*Request:* What is to be transcribed is the run of lines opening with the one that has "setattr(scene.view_settings, path, value)" and closing with the one that has "return look((x, y, z), Vector((x, y, z))", and only that run, exactly.

********

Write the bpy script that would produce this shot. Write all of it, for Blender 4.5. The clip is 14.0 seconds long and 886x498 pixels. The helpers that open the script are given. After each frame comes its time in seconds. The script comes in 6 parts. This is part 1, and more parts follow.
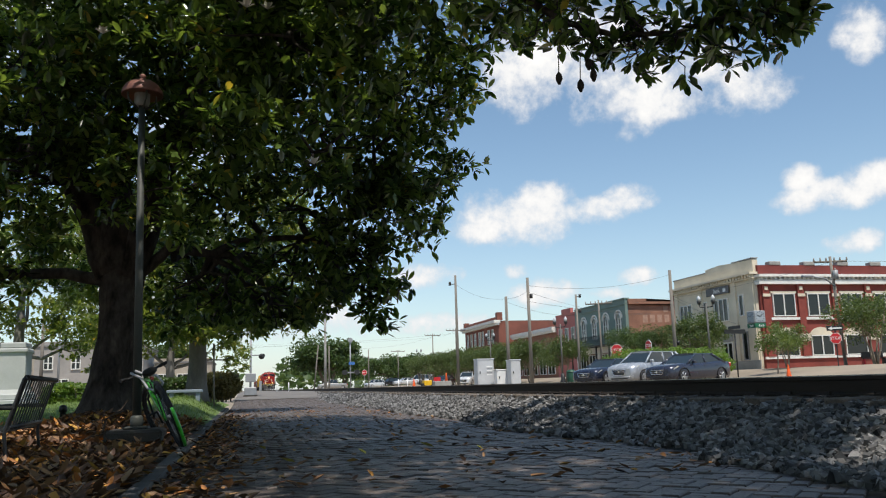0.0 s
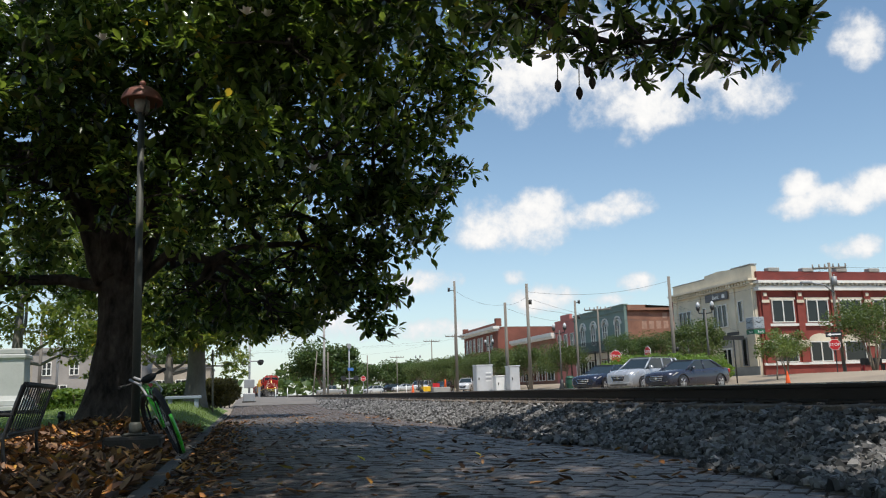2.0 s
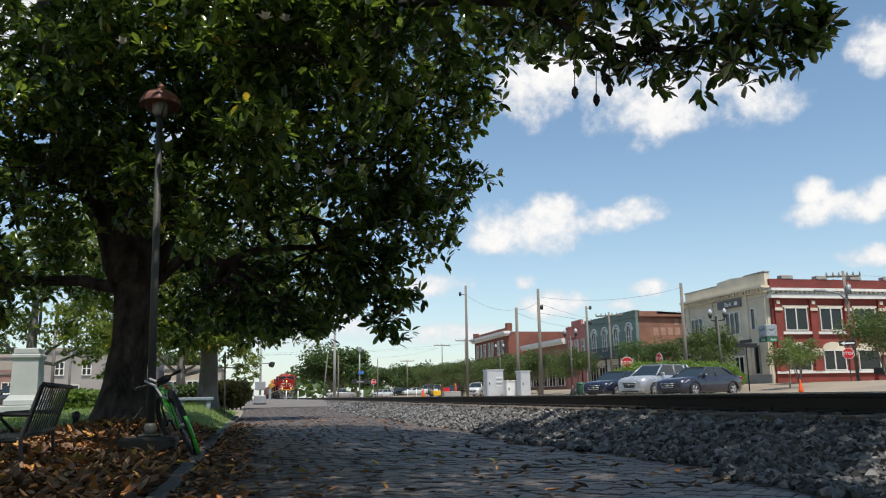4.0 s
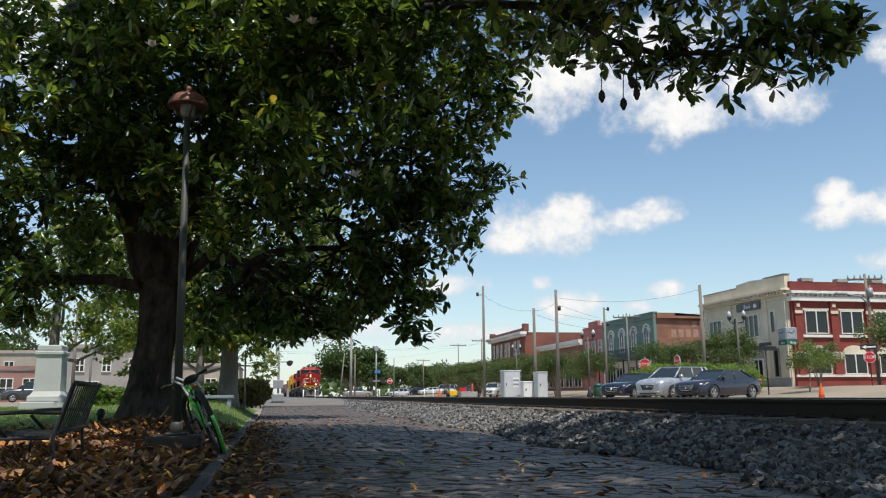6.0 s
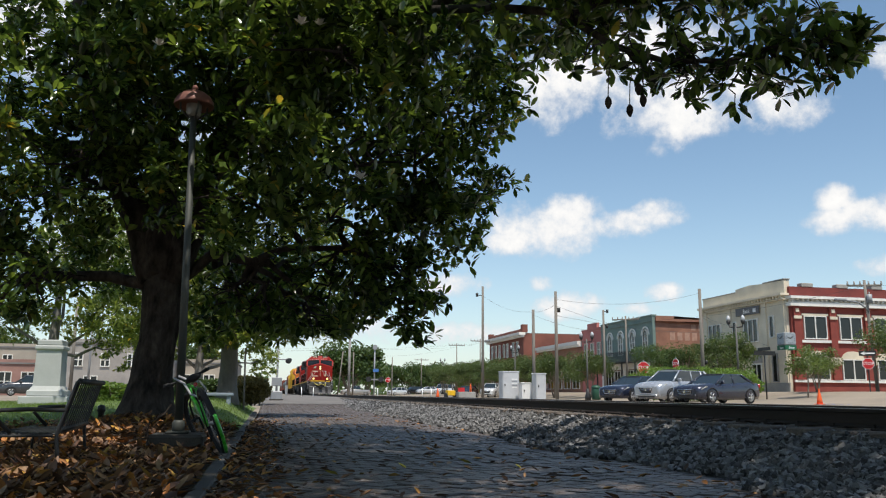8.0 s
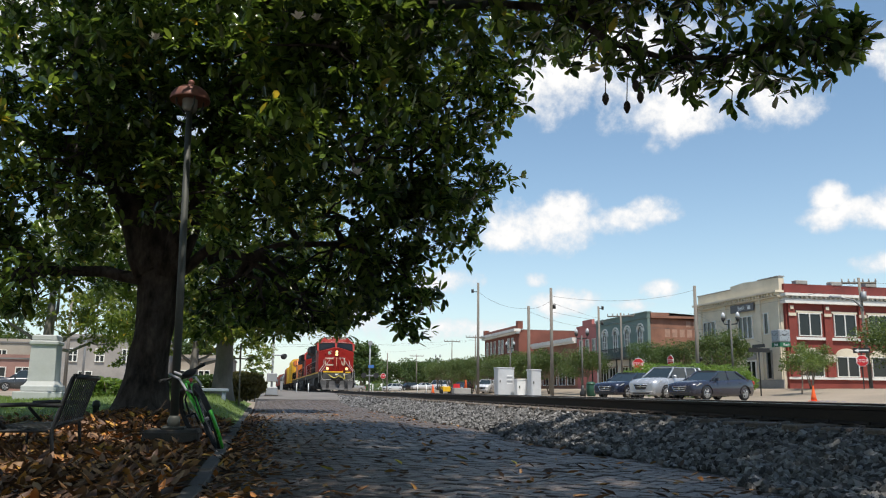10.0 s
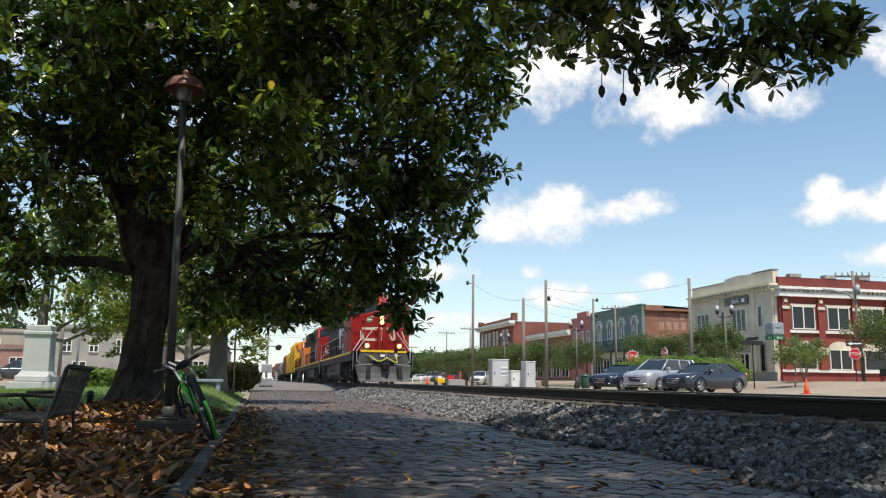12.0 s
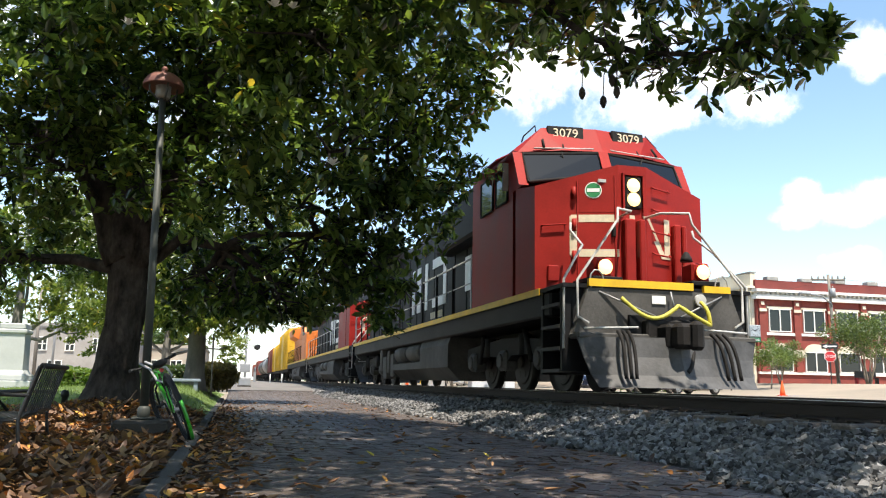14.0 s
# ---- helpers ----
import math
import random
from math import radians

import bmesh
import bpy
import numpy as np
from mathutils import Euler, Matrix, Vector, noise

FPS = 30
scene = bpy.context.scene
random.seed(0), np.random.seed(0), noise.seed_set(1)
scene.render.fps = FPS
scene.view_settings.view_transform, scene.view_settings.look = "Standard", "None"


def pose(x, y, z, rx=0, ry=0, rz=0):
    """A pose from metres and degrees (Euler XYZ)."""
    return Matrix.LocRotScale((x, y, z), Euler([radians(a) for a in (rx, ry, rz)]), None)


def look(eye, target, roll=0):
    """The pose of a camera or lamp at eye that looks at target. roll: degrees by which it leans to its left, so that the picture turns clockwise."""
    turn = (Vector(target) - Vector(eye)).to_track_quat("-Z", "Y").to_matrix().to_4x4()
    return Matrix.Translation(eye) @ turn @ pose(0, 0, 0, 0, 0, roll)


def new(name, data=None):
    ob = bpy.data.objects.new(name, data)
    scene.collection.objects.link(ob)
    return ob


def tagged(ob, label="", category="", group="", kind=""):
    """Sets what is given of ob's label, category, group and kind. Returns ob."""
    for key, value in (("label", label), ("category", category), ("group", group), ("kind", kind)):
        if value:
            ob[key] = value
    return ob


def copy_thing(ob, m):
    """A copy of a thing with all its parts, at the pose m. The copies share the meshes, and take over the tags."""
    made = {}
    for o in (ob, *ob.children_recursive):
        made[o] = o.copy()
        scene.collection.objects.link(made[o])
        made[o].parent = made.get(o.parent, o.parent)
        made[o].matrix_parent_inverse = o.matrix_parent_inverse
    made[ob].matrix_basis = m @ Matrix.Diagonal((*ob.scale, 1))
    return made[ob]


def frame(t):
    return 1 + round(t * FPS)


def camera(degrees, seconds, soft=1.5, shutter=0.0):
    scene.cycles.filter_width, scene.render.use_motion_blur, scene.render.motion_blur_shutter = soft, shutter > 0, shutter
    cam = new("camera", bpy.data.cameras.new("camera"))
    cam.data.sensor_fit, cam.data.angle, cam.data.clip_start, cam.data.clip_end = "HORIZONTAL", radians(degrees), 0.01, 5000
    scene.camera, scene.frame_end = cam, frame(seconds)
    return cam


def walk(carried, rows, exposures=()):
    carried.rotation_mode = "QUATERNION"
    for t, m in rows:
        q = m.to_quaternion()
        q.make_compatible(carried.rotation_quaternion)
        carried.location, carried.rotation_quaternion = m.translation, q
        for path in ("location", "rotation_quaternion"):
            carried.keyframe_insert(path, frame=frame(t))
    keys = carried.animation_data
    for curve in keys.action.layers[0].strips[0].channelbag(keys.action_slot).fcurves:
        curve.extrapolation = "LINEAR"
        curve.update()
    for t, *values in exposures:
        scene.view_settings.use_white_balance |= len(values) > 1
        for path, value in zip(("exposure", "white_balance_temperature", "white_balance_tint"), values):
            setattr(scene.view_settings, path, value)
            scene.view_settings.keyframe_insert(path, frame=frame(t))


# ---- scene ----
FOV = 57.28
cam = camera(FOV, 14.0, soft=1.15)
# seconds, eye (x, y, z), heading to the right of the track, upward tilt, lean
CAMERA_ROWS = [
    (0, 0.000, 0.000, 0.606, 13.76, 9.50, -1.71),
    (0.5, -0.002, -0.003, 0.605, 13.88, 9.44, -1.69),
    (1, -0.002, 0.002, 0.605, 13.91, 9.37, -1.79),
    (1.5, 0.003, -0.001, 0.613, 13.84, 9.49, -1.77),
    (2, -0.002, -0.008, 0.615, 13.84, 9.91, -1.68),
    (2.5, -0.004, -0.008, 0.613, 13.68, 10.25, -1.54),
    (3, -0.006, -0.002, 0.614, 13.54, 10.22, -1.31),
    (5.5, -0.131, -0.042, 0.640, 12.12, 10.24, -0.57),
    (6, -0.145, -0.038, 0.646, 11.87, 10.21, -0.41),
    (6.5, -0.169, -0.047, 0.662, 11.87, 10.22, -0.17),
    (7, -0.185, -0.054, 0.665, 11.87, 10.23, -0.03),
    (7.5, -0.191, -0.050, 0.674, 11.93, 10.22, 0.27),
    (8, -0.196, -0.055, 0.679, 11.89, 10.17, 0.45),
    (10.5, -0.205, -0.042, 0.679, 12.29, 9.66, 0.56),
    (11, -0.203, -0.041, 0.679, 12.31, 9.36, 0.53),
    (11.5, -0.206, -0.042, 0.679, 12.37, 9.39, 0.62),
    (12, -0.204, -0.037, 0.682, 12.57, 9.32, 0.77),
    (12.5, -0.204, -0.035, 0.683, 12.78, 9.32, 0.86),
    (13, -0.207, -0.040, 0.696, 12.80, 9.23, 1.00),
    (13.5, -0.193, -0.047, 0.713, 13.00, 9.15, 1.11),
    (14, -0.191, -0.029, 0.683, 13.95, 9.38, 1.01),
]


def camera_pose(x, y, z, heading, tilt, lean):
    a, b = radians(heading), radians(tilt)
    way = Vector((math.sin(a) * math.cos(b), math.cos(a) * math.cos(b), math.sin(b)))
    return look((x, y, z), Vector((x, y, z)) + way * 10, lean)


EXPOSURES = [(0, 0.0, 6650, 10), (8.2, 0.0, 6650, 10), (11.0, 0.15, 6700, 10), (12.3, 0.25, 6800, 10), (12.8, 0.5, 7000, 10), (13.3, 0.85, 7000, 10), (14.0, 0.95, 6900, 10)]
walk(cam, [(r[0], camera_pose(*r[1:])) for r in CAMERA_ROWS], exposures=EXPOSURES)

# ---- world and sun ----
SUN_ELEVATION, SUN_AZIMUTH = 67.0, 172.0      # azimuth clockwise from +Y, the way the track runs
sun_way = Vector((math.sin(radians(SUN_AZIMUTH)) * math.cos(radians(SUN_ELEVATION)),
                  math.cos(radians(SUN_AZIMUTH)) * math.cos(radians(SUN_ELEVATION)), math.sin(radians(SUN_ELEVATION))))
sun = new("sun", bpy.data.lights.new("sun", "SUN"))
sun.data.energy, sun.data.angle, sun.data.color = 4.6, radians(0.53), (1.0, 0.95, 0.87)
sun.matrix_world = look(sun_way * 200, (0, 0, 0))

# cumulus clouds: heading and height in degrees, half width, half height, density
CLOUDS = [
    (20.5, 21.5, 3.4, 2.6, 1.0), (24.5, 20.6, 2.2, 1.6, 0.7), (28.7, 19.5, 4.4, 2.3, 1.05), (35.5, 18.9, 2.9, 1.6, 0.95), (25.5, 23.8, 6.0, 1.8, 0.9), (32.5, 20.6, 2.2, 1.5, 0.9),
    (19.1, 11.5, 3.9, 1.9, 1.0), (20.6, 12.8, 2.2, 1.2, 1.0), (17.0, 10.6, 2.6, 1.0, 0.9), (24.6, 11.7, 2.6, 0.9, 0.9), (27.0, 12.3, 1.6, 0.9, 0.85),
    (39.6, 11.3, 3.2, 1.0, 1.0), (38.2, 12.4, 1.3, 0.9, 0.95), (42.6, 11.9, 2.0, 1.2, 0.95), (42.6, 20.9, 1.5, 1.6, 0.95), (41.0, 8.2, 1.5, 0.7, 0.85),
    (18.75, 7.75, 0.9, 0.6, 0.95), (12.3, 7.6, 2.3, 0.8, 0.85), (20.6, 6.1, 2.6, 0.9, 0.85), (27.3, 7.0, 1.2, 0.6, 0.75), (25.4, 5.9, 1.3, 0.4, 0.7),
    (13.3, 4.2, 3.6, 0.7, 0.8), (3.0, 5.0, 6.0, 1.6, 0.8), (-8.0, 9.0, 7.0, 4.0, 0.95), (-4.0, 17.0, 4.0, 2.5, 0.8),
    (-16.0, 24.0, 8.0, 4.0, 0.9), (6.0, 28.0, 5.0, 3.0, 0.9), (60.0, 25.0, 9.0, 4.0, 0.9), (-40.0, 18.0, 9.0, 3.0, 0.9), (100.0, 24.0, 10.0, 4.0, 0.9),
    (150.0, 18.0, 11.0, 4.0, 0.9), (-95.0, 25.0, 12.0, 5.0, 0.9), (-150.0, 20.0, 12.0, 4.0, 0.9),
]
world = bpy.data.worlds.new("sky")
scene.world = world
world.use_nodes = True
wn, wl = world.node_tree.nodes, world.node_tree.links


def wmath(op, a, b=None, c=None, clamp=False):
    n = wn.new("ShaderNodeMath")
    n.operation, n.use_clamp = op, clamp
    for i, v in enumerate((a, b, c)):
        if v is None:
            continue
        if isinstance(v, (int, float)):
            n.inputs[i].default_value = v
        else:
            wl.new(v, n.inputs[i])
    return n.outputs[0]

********

*Exercise answer:*
            setattr(scene.view_settings, path, value)
            scene.view_settings.keyframe_insert(path, frame=frame(t))


# ---- scene ----
FOV = 57.28
cam = camera(FOV, 14.0, soft=1.15)
# seconds, eye (x, y, z), heading to the right of the track, upward tilt, lean
CAMERA_ROWS = [
    (0, 0.000, 0.000, 0.606, 13.76, 9.50, -1.71),
    (0.5, -0.002, -0.003, 0.605, 13.88, 9.44, -1.69),
    (1, -0.002, 0.002, 0.605, 13.91, 9.37, -1.79),
    (1.5, 0.003, -0.001, 0.613, 13.84, 9.49, -1.77),
    (2, -0.002, -0.008, 0.615, 13.84, 9.91, -1.68),
    (2.5, -0.004, -0.008, 0.613, 13.68, 10.25, -1.54),
    (3, -0.006, -0.002, 0.614, 13.54, 10.22, -1.31),
    (5.5, -0.131, -0.042, 0.640, 12.12, 10.24, -0.57),
    (6, -0.145, -0.038, 0.646, 11.87, 10.21, -0.41),
    (6.5, -0.169, -0.047, 0.662, 11.87, 10.22, -0.17),
    (7, -0.185, -0.054, 0.665, 11.87, 10.23, -0.03),
    (7.5, -0.191, -0.050, 0.674, 11.93, 10.22, 0.27),
    (8, -0.196, -0.055, 0.679, 11.89, 10.17, 0.45),
    (10.5, -0.205, -0.042, 0.679, 12.29, 9.66, 0.56),
    (11, -0.203, -0.041, 0.679, 12.31, 9.36, 0.53),
    (11.5, -0.206, -0.042, 0.679, 12.37, 9.39, 0.62),
    (12, -0.204, -0.037, 0.682, 12.57, 9.32, 0.77),
    (12.5, -0.204, -0.035, 0.683, 12.78, 9.32, 0.86),
    (13, -0.207, -0.040, 0.696, 12.80, 9.23, 1.00),
    (13.5, -0.193, -0.047, 0.713, 13.00, 9.15, 1.11),
    (14, -0.191, -0.029, 0.683, 13.95, 9.38, 1.01),
]


def camera_pose(x, y, z, heading, tilt, lean):
    a, b = radians(heading), radians(tilt)
    way = Vector((math.sin(a) * math.cos(b), math.cos(a) * math.cos(b), math.sin(b)))
    return look((x, y, z), Vector((x, y, z)) + way * 10, lean)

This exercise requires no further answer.